Scroll untuk baca artikel
Ekonomi

Awal Tahun 2023, Baru Separuh Penyelenggara Fintech P2P Lending yang Penuhi Ekuitas Minimal

Redaksi
×

Awal Tahun 2023, Baru Separuh Penyelenggara Fintech P2P Lending yang Penuhi Ekuitas Minimal

Sebarkan artikel ini

BARISAN.CO – Otoritas Jasa Keuangan (OJK) telah menetapkan aturan nomor 10 Tahun 2022 pada 29 Juni 2022 lalu, membuat fintech P2P lending wajib mempunyai ekuitas paling sedikit Rp.12,5 miliar. Untungnya, penyelenggara diberi tenggat waktu tiga tahun setelah peraturan OJK tersebut dikeluarkan.

Karenanya, pihak penyelenggara tidak perlu buru-buru untuk memenuhi ekuitas minimal tersebut. Selain itu, dijelaskan secara rinci dalam POJK tersebut, pemenuhan ekuitas minimal dilakukan secara bertahap dalam 3 tahun.

Yakni, pada tahun pertama, fintech P2P lending wajib memenuhi paling sedikit Rp.2,5 miliar. Kemudian, tahun kedua, minimal mencapai Rp.7,5 miliar. Terakhir, tahun ketiga, harus sudah memenuhi paling sedikit Rp.12,5 miliar.

Sementara itu, sampai saat ini, dari 102 penyelenggara fintech P2P lending separuh diantaranya sudah memenuhi ekuitas minimal. “Saat ini (ekuitas) yang sudah mencapai di atas Rp.12,5 miliar, sudah 58 (penyelenggara),” beber Kepala Eksekutif Pengawas Industri Keuangan Non Bank (IKNB) OJK, Ogi Prastomiyono, dikutip dari keterangan resmi (9/1/2023).

Langkah OJK

Majunya perkembangan industri fintech P2P lending tentu mencuri perhatian OJK. Langkah-langkah yang dilakukan oleh penyelenggara fintech P2P lending dalam memenuhi ekuitas minimalnya terus dicermati oleh lembaga otoritas keuangan negara itu.

OJK juga sudah mulai mewacanakan untuk membuka moratorium bagi perizinan fintech P2P lending baru. Asalkan, perkembangan industri fintech P2P terus dalam tren positif selama kebijakan pengetatan tersebut berlaku.

“Dalam waktu dekat, kalau (industri) sudah mulai stabil, ada seleksi dari model bisnis yang ada,” terang Ogi.
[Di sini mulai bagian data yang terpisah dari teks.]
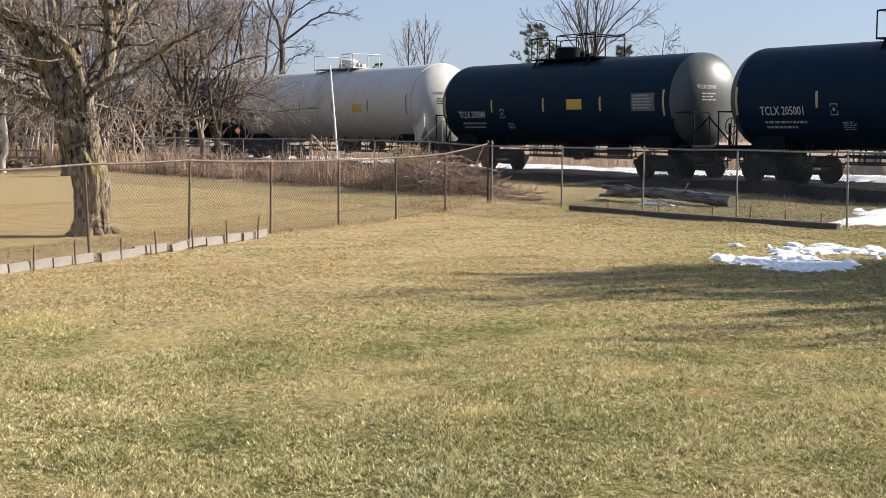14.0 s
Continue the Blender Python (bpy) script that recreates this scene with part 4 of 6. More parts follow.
def build_train():
    # leading car, black
    tank_car(157.6, 15.8, 1.54, 4.42, M_BLACK2, BLACK_CAR, "GATX", "225789", mark_x=-0.83, mark_z=-0.50, text=0.27, stripes=6, style="double", deck=2.05, ladder_at=None,
             panels=((-4.3, -0.75, 0.75, 0.35, M_YELLOW, "stencil_sign"), (5.8, -0.3, 1.0, 0.6, M_PANEL, "stencil_panel")))
    c, h, r, z = tank_car(141.16, 12.52, 1.45, 4.00, M_DARKGREY, "faded black tank car with a pale band", "GAMX", "4172", mark_x=-1.37, mark_z=-0.17, text=0.255, squeeze=0.72, stripes=5, stripe_mat=M_STRIPE, at_stripes=(-6.2, -2.7, 0.45, 3.5, 6.0), band_x=-0.9,
                          style="hoop", deck=1.08, mid=-0.2, man=-0.36, rail=0.85, ladder_at=None, band=M_BANDGREY, panels=((3.9, -0.1, 1.1, 0.6, M_PANEL, "stencil_panel"), (2.9, -0.8, 0.5, 0.3, M_PANEL, "stencil_panel"), (0.9, -0.85, 0.6, 0.25, M_PANEL, "stencil_sign")))
    tank_car(126.3, 12.2, 1.45, 4.02, M_BROWN, "rust-brown tank car with yellow panel", "GATX", "68783", end_paint=M_RUSTHEAD, dome_paint=M_RUSTYDOME, mark_x=-1.25, mark_z=-0.83, text=0.30, text_mat=M_LETTER_YEL, stripes=4, stripe_mat=M_STRIPE_PALE, spaced=True,
             style="hoop", deck=1.0, mid=-0.3, man=-0.2, rail=0.7, ladder_at=None, panels=((-1.85, -0.70, 0.75, 0.34, M_YELLOW, "stencil_sign"), (5.0, -0.27, 1.1, 0.6, M_PANEL, "stencil_panel"), (3.7, -0.85, 0.6, 0.35, M_PANEL, "stencil_panel")))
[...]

Karenanya, “kami juga mempertimbangkan untuk membuka moratorium,” tambahnya.

Di sisi lain, dari 102 total penyelenggara fintech P2P lending, OJK menemukan 65 penyelenggara yang masih merugi. Sejumlah pihak menilai masih ada beberapa poin aturan dalam POJK yang mesti direvisi.

Kesulitan Menambah Modal

Salah satunya adalah ketentuan yang tidak mengizinkan masuknya pemegang saham baru dalam waktu tiga tahun sejak tanggal izin usaha dikeluarkan oleh OJK. Aturan ini membatasi penambahan modal dalam periode 3 tahun yang hanya berasal dari investor existing.

Padahal, demi memenuhi ekuitas minimal, penyelenggara fintech P2P lending mengandalkan profit perusahaan dan injeksi modal. Maka, aturan pembatasan investor baru tersebut tentu menyulitkan penyelenggara menerima suntikan dana segar.

Hal inilah yang kemudian disinyalir menjadi penyebab masih banyak fintech P2P lending rugi. Apalagi, suntikan dana-dana segar ke sektor startups termasuk fintech P2P sedang melambat dalam setahun terakhir.